Es ist immer noch ein riesiges gesellschaftliches Stigma, wenn man nicht im ersten Arbeitsmarkt arbeitet. Von vielen Menschen mit physischen beziehungsweise sichtbaren Handicaps wird angenommen, dass sie gar nicht arbeiten können, während es bei unsichtbaren, psychischen oder kognitiven Handicaps oft zu Abwertung kommt, man gilt als faul, unmotiviert oder gar als «Scheininvalide». Parteien wie die SVP befeuern diesen Diskurs mit ihren politischen Vorstössen immer wieder aktiv, indem sie manchen Menschen mit «unsichtbarem» Handicap unterstellen, vom Staat profitieren zu wollen.
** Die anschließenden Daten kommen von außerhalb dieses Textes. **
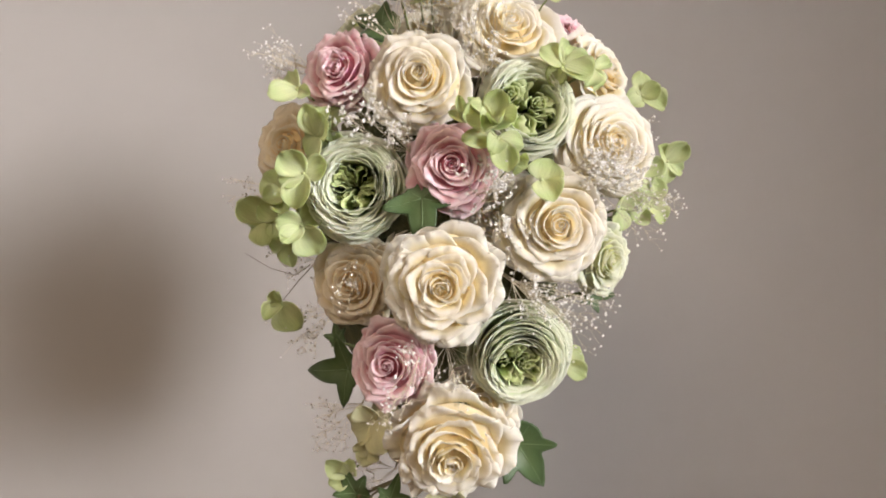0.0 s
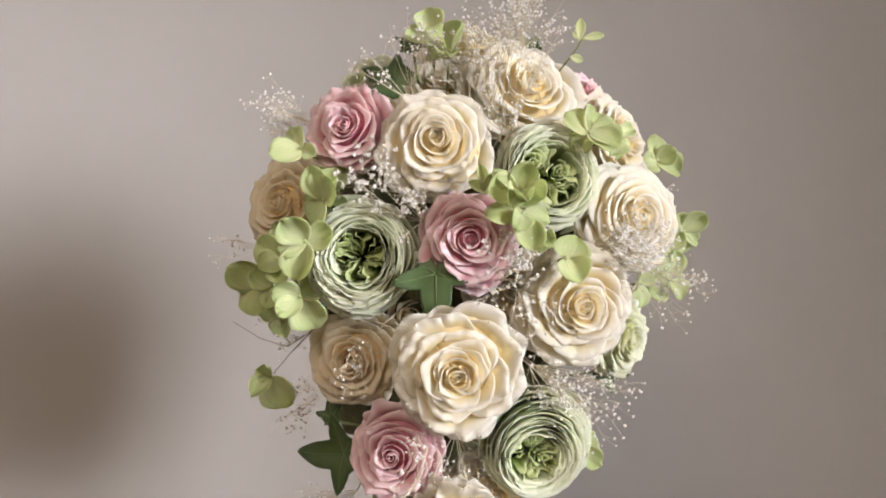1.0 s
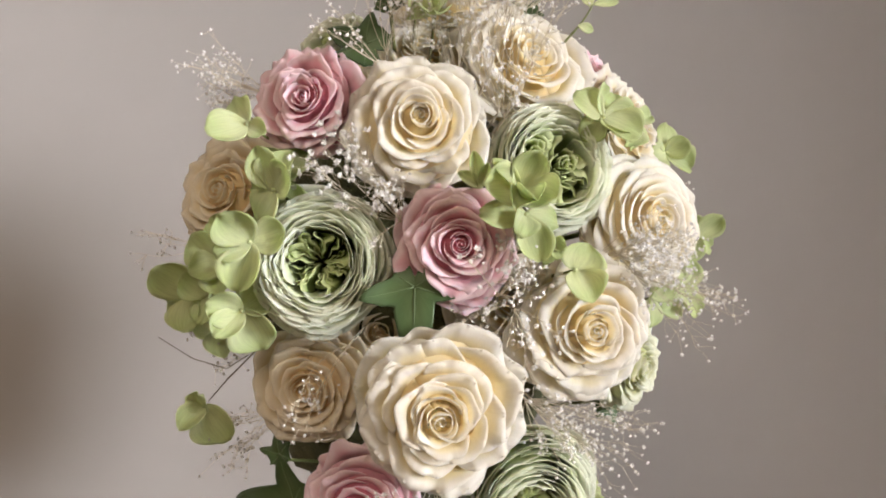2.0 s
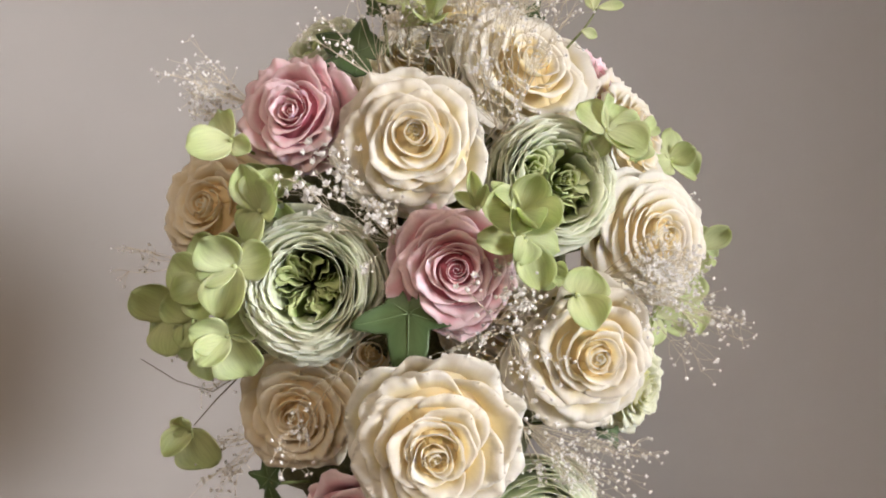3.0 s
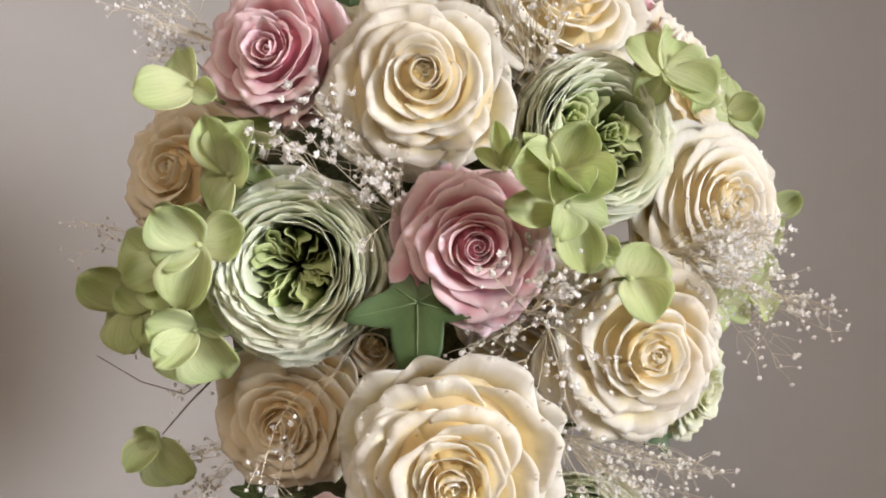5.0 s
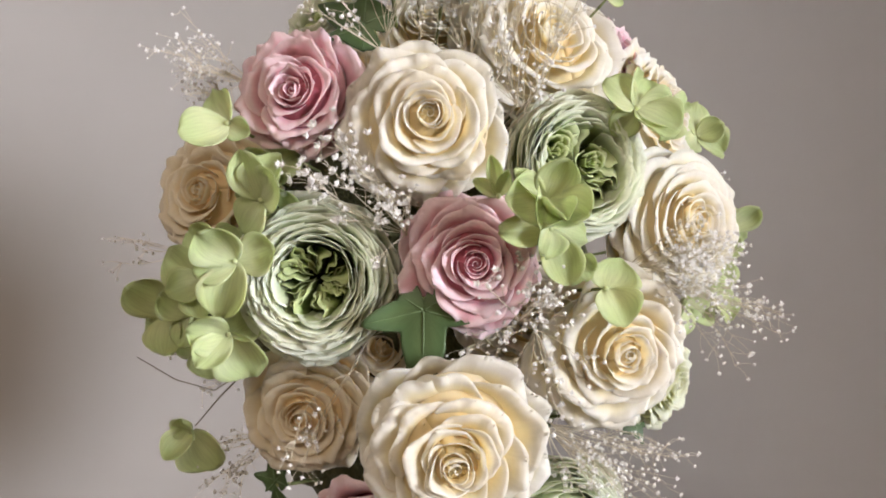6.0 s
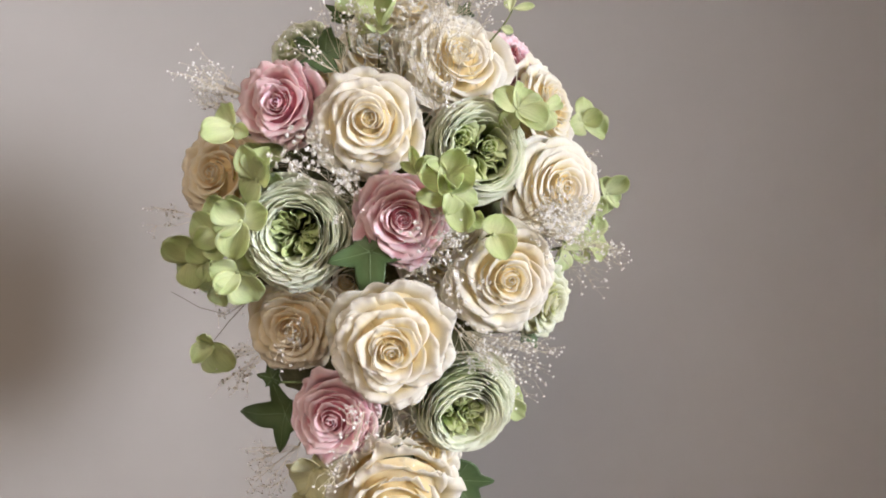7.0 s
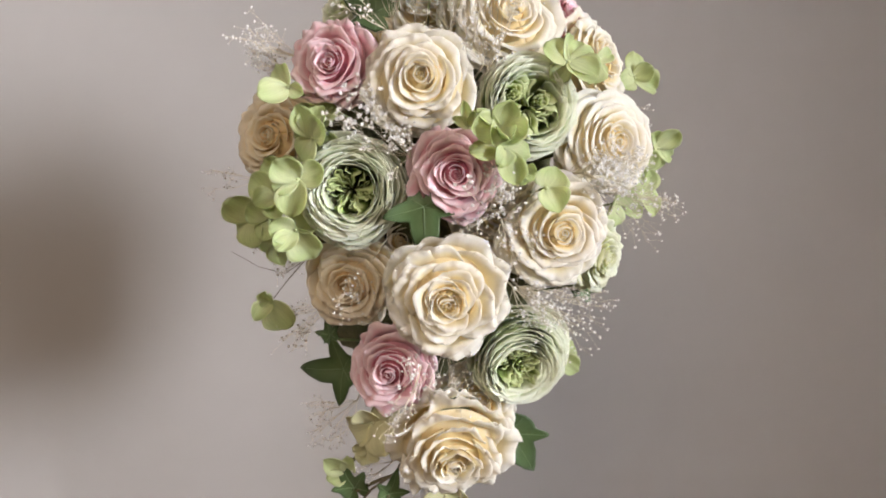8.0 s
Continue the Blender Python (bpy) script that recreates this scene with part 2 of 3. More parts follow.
# whorls of a rose, in its radius: petals, rim radius, rim height, half width (radians), lip, flare and roll-over (degrees)
WHORLS = (
    (2, 0.12, 0.22, 2.00, 0.14, -14, -4), (2, 0.18, 0.22, 1.75, 0.18, 6, 8), (3, 0.31, 0.21, 1.40, 0.26, 20, 22),
    (3, 0.42, 0.16, 1.30, 0.32, 38, 28), (3, 0.56, 0.10, 1.30, 0.40, 48, 34), (4, 0.71, 0.03, 1.08, 0.46, 58, 34),
    (5, 0.87, -0.07, 0.92, 0.54, 68, 32), (5, 1.00, -0.20, 0.92, 0.60, 80, 28), (6, 1.02, -0.44, 0.85, 0.50, 84, 20))


def rose(pos, axis, R, roll, material, label, seed, flat=0.0, name="rose", frill=1.0, point=0.04, heart=(0.0, 0.0), closed=0.0):
    """A full-blown rose: whorls of broad petals, each lapping over the next, round a tight rolled heart.
    closed: how far the cup is still shut; heart: where the heart lies off the middle, to the side and upwards."""
    rng = random.Random(seed)
    ob = thing(name, facing(pos, axis, roll), label, "rose", "roses in the bouquet")
    zb = -0.80 * R
    u, v = np.meshgrid(np.linspace(-1, 1, 31), np.linspace(0, 1, 17))
    hand = rng.choice((-1, 1))
    heart = (heart[0] * math.cos(radians(roll)) + heart[1] * math.sin(radians(roll)), heart[1] * math.cos(radians(roll)) - heart[0] * math.sin(radians(roll)))
    start = rng.uniform(0, 6.28)
    for k, (count, rim, high, half, lip, flare, over) in enumerate(WHORLS):
        f = k / (len(WHORLS) - 1)
        start += rng.uniform(0.35, 0.75)
        for i in range(count):
            rr = R * rim * rng.uniform(0.91, 1.07)
            zr = R * (high + flat * f + rng.uniform(-0.045, 0.035) * (0.6 + 0.7 * f))
            turn = start + i * 2 * math.pi / count + rng.uniform(-0.22, 0.22)
            bend = flare - closed * 30 * f + rng.uniform(-9, 11)
            grid = curl(rng, u, v, R, rr, zr, zb * (0.75 + 0.25 * f), half * rng.uniform(0.92, 1.12), R * lip * rng.uniform(0.88, 1.15), bend,
                        R * (0.011 + 0.038 * f ** 1.3) * frill, hand * rng.uniform(0.07, 0.13), turn, neck=0.40,
                        point=point * rng.uniform(0.3, 1.6), roll=over * rng.uniform(0.7, 1.3), rounding=0.20 + 0.12 * f, ruffle=0.9 + 0.9 * f)
            # a soft crease or two runs along the petal, and its rim dips unevenly
            crease = rng.uniform(-0.6, 0.6)
            grid[:, :, 2] -= R * 0.030 * f * np.exp(-((u - crease) / 0.12) ** 2) * v ** 3 * rng.uniform(0.2, 1.3)
            grid[:, :, 0] += heart[0] * R * (1 - f) + rng.uniform(-0.03, 0.03) * R
            grid[:, :, 1] += heart[1] * R * (1 - f)
            grid[:, :, 2] += rng.uniform(-0.05, 0.05) * grid[:, :, 0] + rng.uniform(-0.05, 0.05) * grid[:, :, 1]
            sheet(grid, 0.00026, "petal" if k < len(WHORLS) - 1 else "guard_petal", material, ob)
    # added dome that closes the gaps between the rims, its colour painting their glow
    ring, reach = np.meshgrid(np.linspace(0, 2 * math.pi, 33), np.linspace(0.002, 0.80, 12))
    level = 0.06 + 0.08 * np.exp(-(reach / 0.22) ** 2) - 0.45 * reach ** 1.5 + 0.015 * np.sin(ring * 9 + reach * 20)
    away = 1 - reach
    sheet(R * np.stack([reach * np.cos(ring) + heart[0] * away, reach * np.sin(ring) + heart[1] * away, level], axis=2), 0.0004, "petal_bed", material, ob, "added dome that fills the gaps of the rose", deep=0.72)
    # the rolled heart
    turns, up = np.meshgrid(np.linspace(0, 1, 64), np.linspace(0, 1, 7))
    swirl = hand * (turns * rng.uniform(1.15, 1.4) * 2 * math.pi) + rng.uniform(0, 6.28)
    rad = R * (0.010 + 0.100 * turns ** 0.9) * (1 - 0.22 * up ** 3) * (1 + 0.08 * np.sin(swirl * 1.7))
    high = -0.45 * R + up * R * (0.45 + 0.20 + 0.025 * np.sin(swirl * 1.3) - 0.03 * turns)
    sheet(np.stack([rad * np.cos(swirl) + heart[0] * R, rad * np.sin(swirl) + heart[1] * R, high], axis=2), 0.00026, "rolled_petal", material, ob, "tightly rolled heart of the rose")
    calyx(ob, R, zb)
    stalk(ob, (0, 0, zb * 1.2))
    return ob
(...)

Ich kenne diese Situationen nur zu gut – wenn man etwa irgendwohin eingeladen wird und eine der ersten Fragen lautet: «Und du, was machst du beruflich?»

Und was antworten Sie dann?
Das ist vom Kontext, meiner Stimmung und der fragenden Person abhängig. Ich habe verschiedene Antworten auf Lager, ich mache ja auch viel. Oft gebe ich meine Freiwilligenarbeit als bezahlte Arbeit an. Ich bin Vereinsleiterin, arbeite am Radio, ich bin Ethnologin und Musikerin, schliesslich spiele ich zwei Instrumente und auch in Bands. Und wenn ich merke, dass mein Gegenüber sensibilisiert genug ist, kann ich auch mal sagen, dass ich eine IV-Rente beziehe. Jetzt, da ich geoutet bin, werde ich es wohl in Zukunft noch etwas direkter thematisieren.

Nathalie Anderegg wünscht sich, dass man irgendwann ohne Vorurteile und Stigmata über jede Form von Handicap sprechen kann. Fragen zu stellen und etwas verstehen zu wollen, sei in jedem Fall besser, als einfach Urteile zu fällen.